Leave out the pictures and retype only the lines from the opening line to the line that holds "1.733, 0, 0, 90))", both ends included.

▸ **SUPPLIED MATERIAL**:
────────
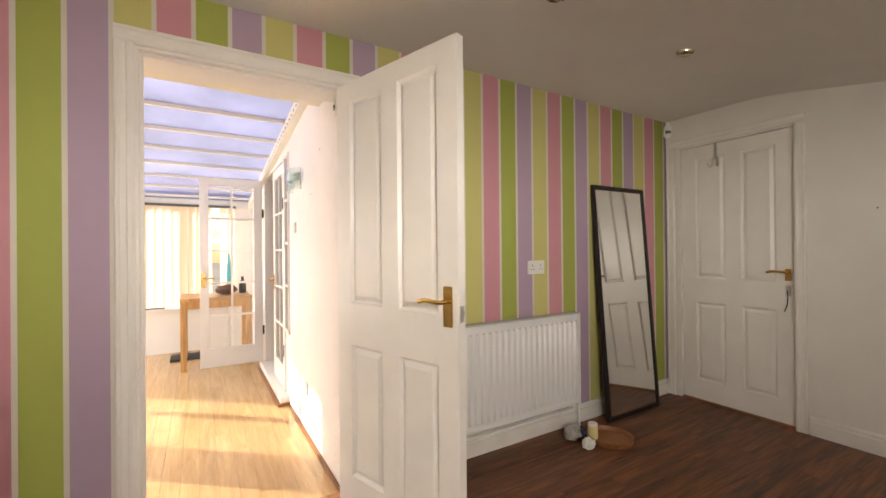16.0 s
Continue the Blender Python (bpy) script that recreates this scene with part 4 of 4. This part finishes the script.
gd = glazed_door("open white glazed door with ten panes", pose(LX + .04, DY0 + .03, -.03, 0, 0, 0), .61, 2.03, .55, 0)
lever(gd, .575, .02, .93, 1, -1, BRASS)
for z in (.35, 1.66):
    part("hinge", boxes((-.016, .004, .012, .026, z - .05, z + .05), bevel=.002), BLACK_MATT, gd, "dark butt hinge")
gd2 = glazed_door("closed white glazed door with ten panes", pose(LX - .012, DY1 - .004, -.03, 0, 0, -90), .59, 2.03, .55, 0)
lever(gd2, .545, .02, .93, 1, -1, BRASS)
for z in (.35, 1.66):
    part("hinge", boxes((-.004, .016, .018, .030, z - .05, z + .05), bevel=.002), BLACK_MATT, gd2, "dark butt hinge")
win6 = thing("window_6", "narrow white side window with small panes", "window", pose(LX - .012, SY1, 0, 0, 0, -90), kind="structure")
part("window_frame", ring_frame(0, SY1 - SY0, .50, 2.045, .035, -.02, .026), GLOSS, win6)
for i in range(4):
    z = .535 + i * .369
    if i:
        part("muntin", boxes((.03, SY1 - SY0 - .03, -.015, .022, z - .012, z + .012), bevel=.003), GLOSS, win6)
    pane(win6, .03, SY1 - SY0 - .03, z, z + .369, 0, CLEAR)

# curved glass wall lamp
lampt = thing("wall_lamp", "curved clear and frosted glass wall light with steel pins", "wall light", pose(LX, -1.245, 1.733, 0, 0, 90))


def curved_sheet(w, h0, h1, bulge, thick, bottom_arch=0.0):
    bm = bmesh.new()
    n = 20
    rows = []
    for i in range(n + 1):
        u = 2 * i / n - 1
        yv = -(.022 + bulge * (1 - u * u))
        z0 = h0 + bottom_arch * (1 - u * u)
        rows.append([bm.verts.new((u * w / 2, yv, z0)), bm.verts.new((u * w / 2, yv, h1)), bm.verts.new((u * w / 2, yv + thick, h1)), bm.verts.new((u * w / 2, yv + thick, z0))])
    for a, b in zip(rows, rows[1:]):
        for i in range(4):
            bm.faces.new((a[i], a[(i + 1) % 4], b[(i + 1) % 4], b[i]))
    bm.faces.new(rows[0])
    bm.faces.new(rows[-1][::-1])
    return bm


gl = part("glass_shade", curved_sheet(.285, -.078, .080, .070, .005), LAMP_GLASS, lampt, "clear curved glass sheet", smooth=True)
gl.visible_shadow = False
part("frosted_band", curved_sheet(.265, -.010, .045, .060, .004), FROSTED, lampt, "frosted glass band", smooth=True)
part("back_plate", boxes((-.06, .06, -.018, 0, -.03, .04), bevel=.004), PLASTIC, lampt)
part("bulb", lathe([(.008, -.05), (.010, -.04), (.010, .02), (.005, .028)], 12, (0, -.045, 0)), FROSTED, lampt, smooth=True)
for sx in (-.105, .105):
    part("pin", lathe([(.009, 0), (.009, .016), (.007, .018)], 14), STEEL, lampt, "square steel fixing pin", at=pose(sx, -.050, .018, 90))

# air-conditioner remote in its holder
rem = thing("remote_control", "aged cream remote control in a wall holder", "remote control", pose(.908, -T - .0235, 1.483, 0, 0, 0) @ Matrix.Diagonal((.95, 1, 1.14, 1)))
part("remote_body", boxes((-.027, .027, -.024, -.004, -.058, .068), bevel=.007), CREAM_PLASTIC, rem, smooth=True)
part("holder", boxes((-.031, .031, -.018, 0, -.066, .0), bevel=.005), CREAM_PLASTIC, rem, "cream wall holder")
part("display", boxes((-.020, .020, -.0252, -.0235, .026, .058), bevel=.0006), LCD, rem, "grey liquid crystal display")
for bx, bz, r in ((-.016, .012, .0042), (0, .010, .0062), (.016, .013, .0045), (-.015, .002, .0042), (.014, .002, .0048), (0, .020, .0022)):
    part("button", lathe([(r, 0), (r * .9, .002)], 14), BUTTON, rem, at=pose(bx, -.024, bz, 90))
part("maker_mark", lathe([(.003, 0), (.003, .0006)], 14), BUTTON, rem, at=pose(-.008, -.024, -.032, 90))
part("maker_mark", boxes((-.003, .009, -.0246, -.0238, -.034, -.030)), BUTTON, rem)
part("flap_line", boxes((-.020, .020, -.0246, -.0238, -.0495, -.0485)), BUTTON, rem)

# pine side table with things on it
pt = thing("pine_side_table", "pine table standing under the end window", "table", pose(.47, -3.62, CF))
part("tabletop", boxes((-.36, .36, -.33, .33, .762, .795), bevel=.005), PINE, pt)
for sx in (-1, 1):
    for sy in (-1, 1):
        part("leg", boxes((sx * .325 - .028, sx * .325 + .028, sy * .295 - .028, sy * .295 + .028, 0, .762), bevel=.004), PINE, pt)
for sy in (-1, 1):
    part("apron", boxes((-.297, .297, sy * .305 - .01, sy * .305 + .01, .68, .762), bevel=.002), PINE, pt)
for sx in (-1, 1):
    part("apron", boxes((sx * .335 - .01, sx * .335 + .01, -.267, .267, .68, .762), bevel=.002), PINE, pt)
bg = part("leather_bag", blob(bmesh.new(), (.36, -3.62, CF + .795 + .055), .085, .3, 3, 3, (1.25, .8, .72), .2), BROWN_BAG, smooth=True)
tagged(bg, "small slumped brown leather bag on a pine table", "bag")
bt = thing("dark_bottle", "dark glass bottle on a pine table", "bottle", pose(.18, -3.70, CF + .795))
part("bottle_body", lathe([(.036, 0), (.04, .005), (.04, .12), (.016, .16), (.014, .20), (.017, .205)], 20), DARK_GLASS, bt, smooth=True)
pw = thing("folded_parasol", "folded teal parasol standing in the corner behind the table", "parasol", pose(.30, -4.20, CF))
part("canopy", lathe([(.012, .80), (.034, .83), (.028, 1.05), (.014, 1.26), (.008, 1.30)], 14), TEAL, pw, smooth=True)
part("pole", lathe([(.012, 0), (.012, .75), (.010, 1.62), (.016, 1.63), (.012, 1.68)], 10), PLASTIC, pw, smooth=True)
dm = part("doormat", boxes((.30, .95, -4.18, -3.85, CF + .001, CF + .022), bevel=.006), MAT_BLACK)
tagged(dm, "dark mat lying under a pine table", "mat")
vb = thing("vertical_blind", "peach vertical fabric blind across the end window", "blind", pose(0, YE + .045, 0))
part("headrail", boxes((.20, XE - .12, -.02, .02, 1.80, 1.832), bevel=.004), BUTTON, vb, "dark blind headrail")
vm = bpy.data.meshes.new("vane")
bmv = bmesh.new()
vs = [bmv.verts.new((x, y, z)) for x, y, z in ((-.044, -.012, .50), (0, .002, .50), (.044, .012, .50), (.044, .012, 1.80), (0, .002, 1.80), (-.044, -.012, 1.80))]
bmv.faces.new((vs[0], vs[1], vs[4], vs[5]))
bmv.faces.new((vs[1], vs[2], vs[3], vs[4]))
bmv.to_mesh(vm)
bmv.free()
vm.materials.append(PEACH_BLIND)
for i in range(22):
    if i == 2:
        continue
    o = new("vane", vm)
    o.parent = vb
    o.location = (.26 + i * .092, 0, 0)
    o.rotation_euler = (0, 0, radians(random.uniform(-4, 4)))
mg = part("magazine", boxes((1.02, 1.24, YE + .005, YE + .11, .486, .498), bevel=.002), BUTTON)
tagged(mg, "dark magazine lying on the end window sill", "magazine")

# ---- outside ----
structure("ground", boxes((-60, 60, -60, 60, -.32, -.22)), PAVING, "pale concrete ground outside", "ground")
structure("neighbour_wall", boxes((-8, 8, 5.2, 5.5, -.22, 3.6)), RENDER_WALL, "white rendered wall of the neighbouring house", "wall")
fence = thing("fence_panel", "orange-stained close-boarded fence panel", "fence", pose(-.26, 3.85, -.22))
for i in range(19):
    part("board", boxes((.30 + i * .125, .30 + i * .125 + .121, -.012 + .012 * (i % 2), .006 + .012 * (i % 2), 0, 1.47), bevel=.003), FENCE, fence)
for z in (.3, 1.3):
    part("rail", boxes((.30, 2.67, .02, .07, z, z + .07), bevel=.004), FENCE, fence)

def shrub(label, m, tall, wide, seed):
    """A loose shrub: a few forked stems and many small leaves with gaps between."""
    rnd = random.Random(seed)
    t = thing("shrub", label, "shrub", m)
    leaves, stems = bmesh.new(), bmesh.new()
    for k in range(15):
        a = rnd.uniform(0, 2 * math.pi)
        tip = Vector((wide * rnd.uniform(.3, 1) * math.cos(a), wide * rnd.uniform(.3, 1) * math.sin(a), tall * rnd.uniform(.7, 1)))
        tube([(0, 0, 0), (tip.x * .25, tip.y * .25, tip.z * .5), tuple(tip)], .008, 6, stems, smooth=3)
        for i in range(130):
            f = rnd.uniform(.35, 1.05)
            c = Vector((tip.x * f * f, tip.y * f * f, tip.z * f)) + Vector([rnd.gauss(0, .085) for q in range(3)])
            u = Vector([rnd.gauss(0, 1) for q in range(3)]).normalized()
            w = u.orthogonal().normalized()
            l, h = rnd.uniform(.030, .055), rnd.uniform(.012, .020)
            n = u.cross(w) * .006
            vs = [leaves.verts.new(p) for p in (c - u * l, c - u * l * .2 + w * h + n, c + u * l, c - u * l * .2 - w * h + n)]
            leaves.faces.new((vs[0], vs[1], vs[2]))
            leaves.faces.new((vs[0], vs[2], vs[3]))
    part("stems", stems, BARK, t)
    part("foliage", leaves, LEAF, t, "small green leaves")


shrub("leafy green shrub growing outside a window", pose(2.50, 1.72, -.22), 2.7, .42, 4)

# ---- floor boards, last ----
def boards(owner, mat, x0, x1, y0, y1, wide, long, along, top, seed):
    """Boards in staggered rows that share three meshes."""
    rnd = random.Random(seed)
    meshes = {}

    def mesh(l):
        key = round(l, 3)
        if key not in meshes:
            bm = bmesh.new()
            g = .0003
            a, b = (l / 2 - g, wide / 2 - g) if along == "x" else (wide / 2 - g, l / 2 - g)
            e = .0007
            lo = [bm.verts.new((sx * a, sy * b, -.009)) for sx, sy in ((-1, -1), (1, -1), (1, 1), (-1, 1))]
            mi = [bm.verts.new((sx * a, sy * b, -e)) for sx, sy in ((-1, -1), (1, -1), (1, 1), (-1, 1))]
            hi = [bm.verts.new((sx * (a - e), sy * (b - e), 0)) for sx, sy in ((-1, -1), (1, -1), (1, 1), (-1, 1))]
            for p, q in ((lo, mi), (mi, hi)):
                for i in range(4):
                    bm.faces.new((p[i], p[(i + 1) % 4], q[(i + 1) % 4], q[i]))
            bm.faces.new(hi)
            me = bpy.data.meshes.new("floor_board")
            bm.to_mesh(me)
            bm.free()
            me.materials.append(mat)
            meshes[key] = me
        return meshes[key]

    across0, across1, a0, a1 = (y0, y1, x0, x1) if along == "x" else (x0, x1, y0, y1)
    n = int((across1 - across0) / wide) + 1
    for r in range(n):
        c = across0 + (r + .5) * wide
        if c + wide / 2 > across1 + .03:
            continue
        u = a0
        first = long * (.25, .75, .5)[r % 3]
        while u < a1 - .01:
            l = min(first if u == a0 else long, a1 - u)
            ob = new("floor_board", mesh(l))
            ob.parent = owner
            ob.location = (u + l / 2, c, top) if along == "x" else (c, u + l / 2, top)
            u += l


boards(floor, DARK_FLOOR, XB, XD + .06, 0, YC + .02, .0955, 1.215, "x", 0, 1)
boards(floor2, LIGHT_FLOOR, LX, XE, YE, -T, .0945, 1.215, "y", CF, 2)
────────
▸ **COMPLETE ANSWER**:
16.0 s
Continue the Blender Python (bpy) script that recreates this scene with part 4 of 4. This part finishes the script.
gd = glazed_door("open white glazed door with ten panes", pose(LX + .04, DY0 + .03, -.03, 0, 0, 0), .61, 2.03, .55, 0)
lever(gd, .575, .02, .93, 1, -1, BRASS)
for z in (.35, 1.66):
    part("hinge", boxes((-.016, .004, .012, .026, z - .05, z + .05), bevel=.002), BLACK_MATT, gd, "dark butt hinge")
gd2 = glazed_door("closed white glazed door with ten panes", pose(LX - .012, DY1 - .004, -.03, 0, 0, -90), .59, 2.03, .55, 0)
lever(gd2, .545, .02, .93, 1, -1, BRASS)
for z in (.35, 1.66):
    part("hinge", boxes((-.004, .016, .018, .030, z - .05, z + .05), bevel=.002), BLACK_MATT, gd2, "dark butt hinge")
win6 = thing("window_6", "narrow white side window with small panes", "window", pose(LX - .012, SY1, 0, 0, 0, -90), kind="structure")
part("window_frame", ring_frame(0, SY1 - SY0, .50, 2.045, .035, -.02, .026), GLOSS, win6)
for i in range(4):
    z = .535 + i * .369
    if i:
        part("muntin", boxes((.03, SY1 - SY0 - .03, -.015, .022, z - .012, z + .012), bevel=.003), GLOSS, win6)
    pane(win6, .03, SY1 - SY0 - .03, z, z + .369, 0, CLEAR)

# curved glass wall lamp
lampt = thing("wall_lamp", "curved clear and frosted glass wall light with steel pins", "wall light", pose(LX, -1.245, 1.733, 0, 0, 90))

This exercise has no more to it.